Laura Davis takes a tour of the four new galleries opening at the Museum of Liverpool on Friday
SHE may never work again, but that won’t stop this star of the silver screen from taking her place in the limelight.
When the doors to the Museum of Liverpool’s new Great Port gallery open to the public on Friday, it will be the steam locomotive Lion that many visitors will be rushing to see.
In her heyday, she hauled luggage trains on the Liverpool and Manchester railway – the very embodiment of modernity and speed.
She also featured in three films – the 1953 comedy The Titfield Thunderbolt, starring Stanley Holloway, George Relph and John Gregson; The Lady with the Lamp, in 1951; and the 1937 historical epic, Victoria the Great, released to coincide with the Coronation of King George VI.
“People may remember seeing Lion in the transport gallery at Liverpool museum,” says Sharon Brown, curator of land transport and industry.

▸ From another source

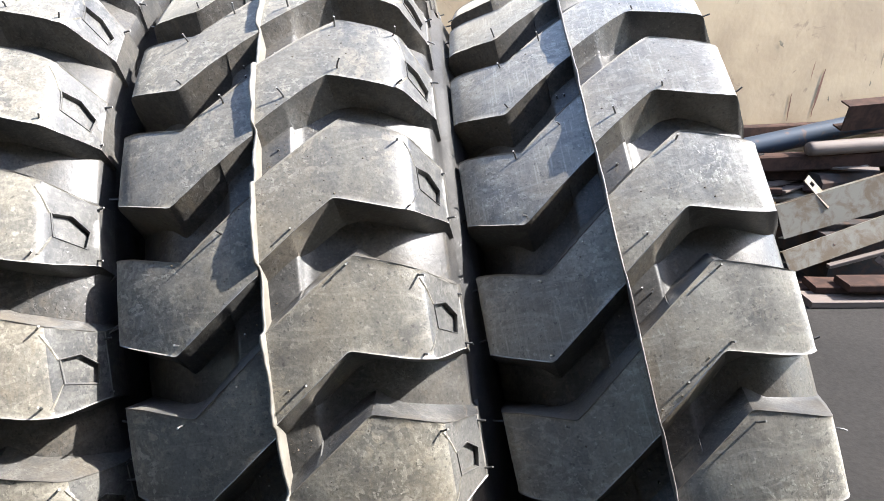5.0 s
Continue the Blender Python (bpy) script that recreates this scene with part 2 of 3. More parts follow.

“We’ve had the fender stripped right back and repainted and the wheels have been repainted. This will be visitors’ first chance to see the engine in quite a few years.”
In 1959, Lion was sold to the Mersey Docks and Harbour Board and installed as a stationary pumping engine at Princes Dock.
Presented to the Liverpool Engineering Society in 1928, she was restored at Crewe railway works ready for the Liverpool and Manchester Railway’s centenary celebrations in 1930, where she pulled a replica train.
In The Global City, Lion, which was permanently gifted to National Museums Liverpool in 1970, will be displayed alongside vehicles that worked at the port (including a horse-drawn wagon and a Collings mobile crane), objects that would have been imported and exported through the docks (including cotton and Meccano) and the stories of people whose livelihoods depended on Liverpool’s trade links, such as a docker, a Norwegian sailor and a salvage corps officer.
“We wanted to tell the whole story of the docks from the Ice Age to the advent of containerisation,” says Sharon.
“As we’ve been getting close to completion, people have come in and said they think it’s going to be their favourite gallery.
“I can’t wait to see people’s reaction, not just to the gallery but also to the large objects that we haven’t been able to show for some time.”
It is just one of four new galleries opening on Friday, which include the whole of the first floor – the others are Liverpool Overhead Railway, City Soldiers and History Detectives.